> _Recorded data_:
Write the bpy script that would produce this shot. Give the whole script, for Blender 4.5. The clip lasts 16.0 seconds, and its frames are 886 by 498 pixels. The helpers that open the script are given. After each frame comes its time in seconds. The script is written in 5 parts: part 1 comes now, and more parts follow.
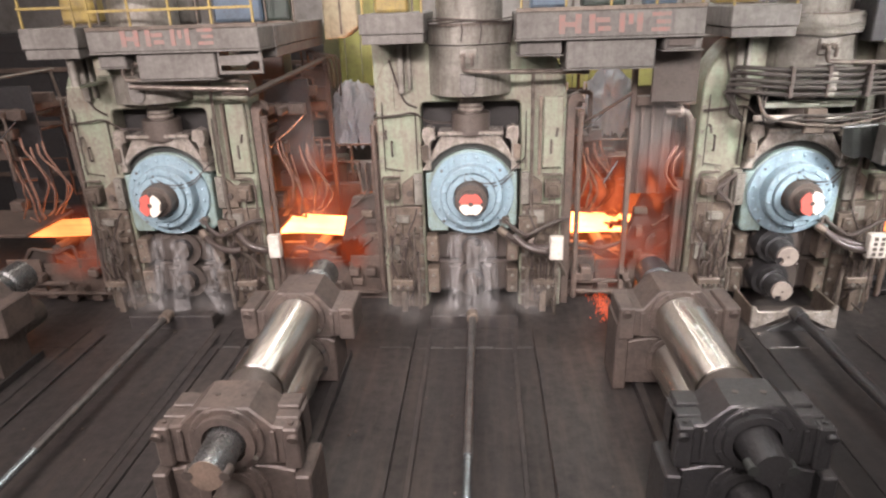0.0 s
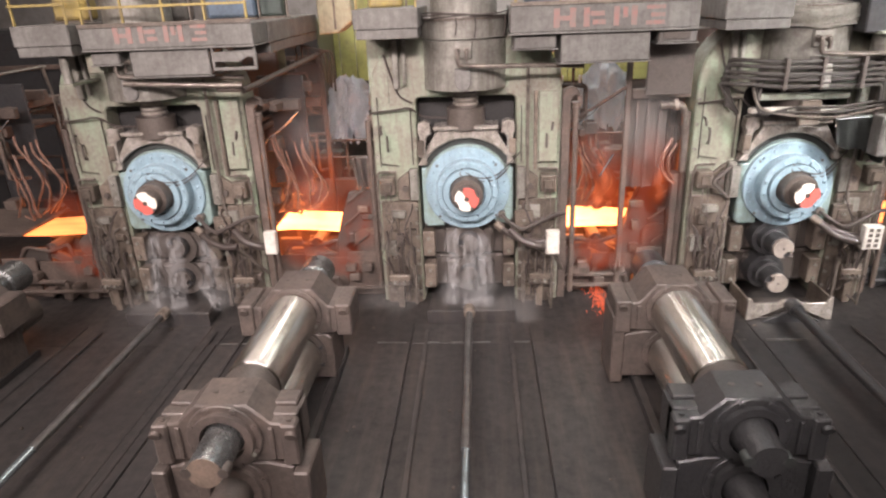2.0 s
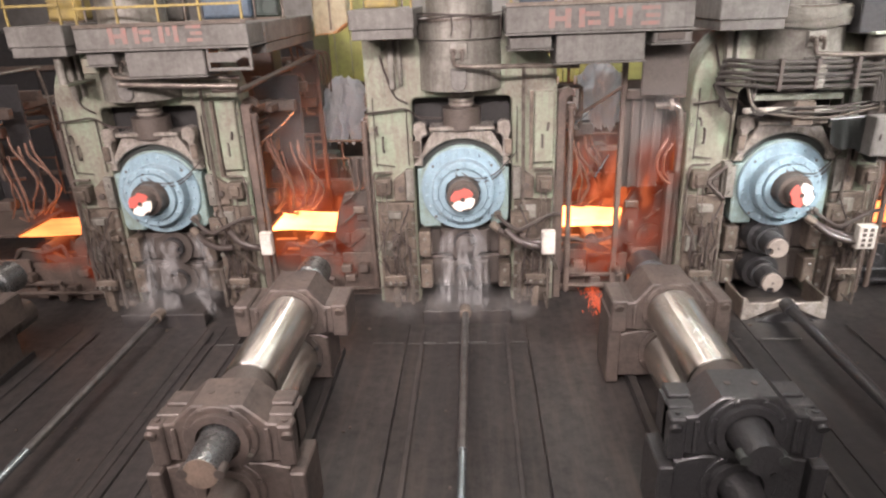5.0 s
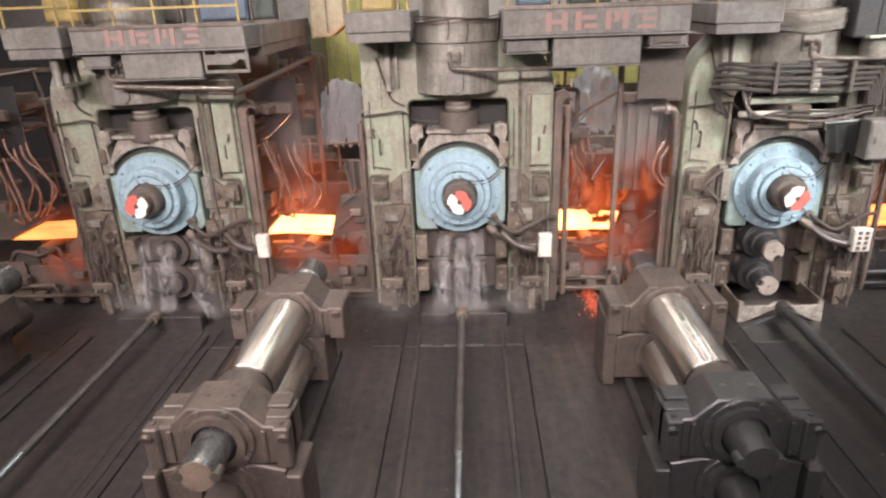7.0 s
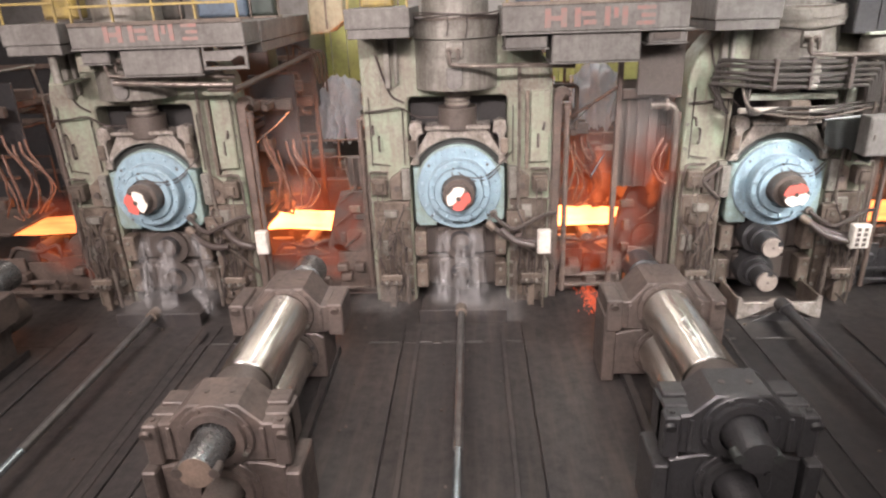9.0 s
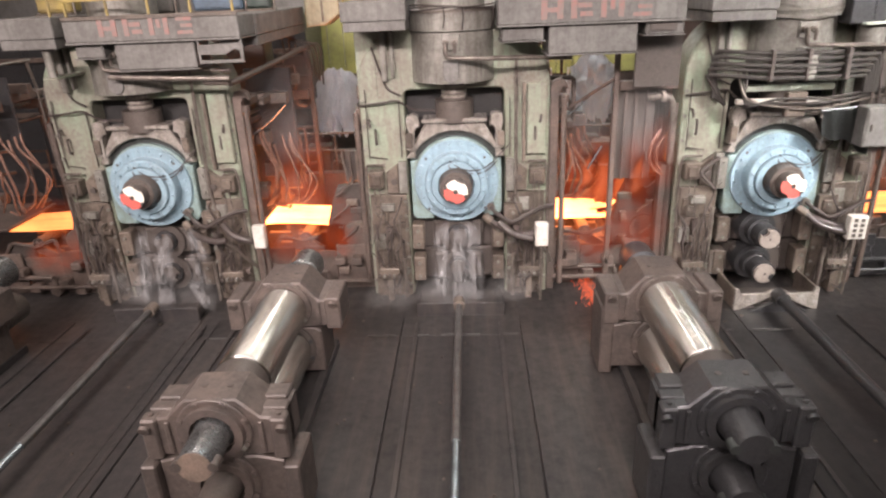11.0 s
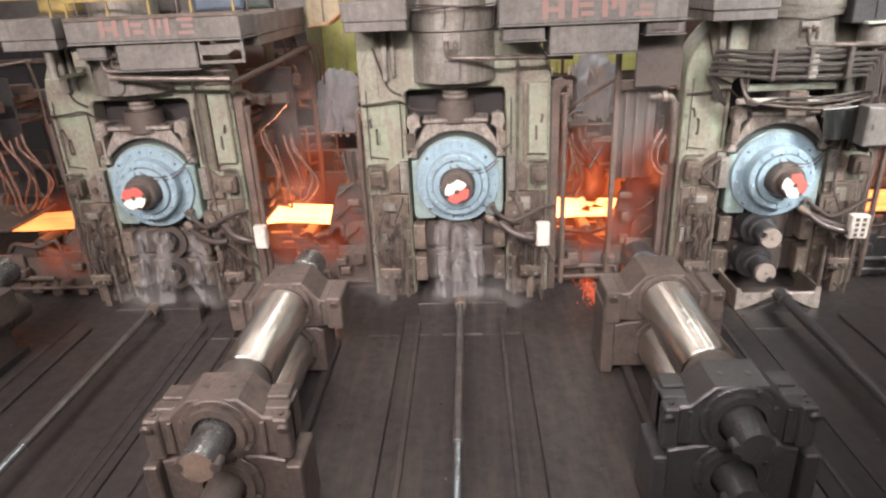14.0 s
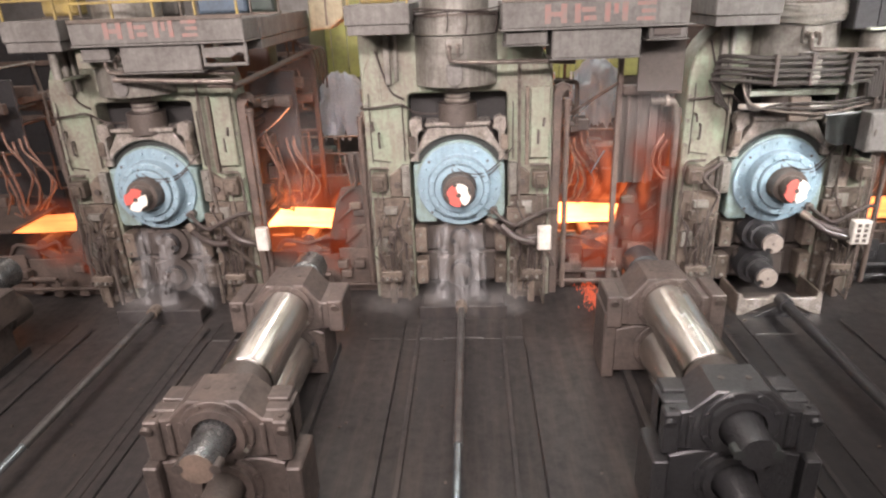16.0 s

> _What to work on_: Extract all the data above exactly, excluding every picture.

> _Result_:
Write the bpy script that would produce this shot. Give the whole script, for Blender 4.5. The clip lasts 16.0 seconds, and its frames are 886 by 498 pixels. The helpers that open the script are given. After each frame comes its time in seconds. The script is written in 5 parts: part 1 comes now, and more parts follow.
0.0 s
2.0 s
5.0 s
7.0 s
9.0 s
11.0 s
14.0 s
16.0 s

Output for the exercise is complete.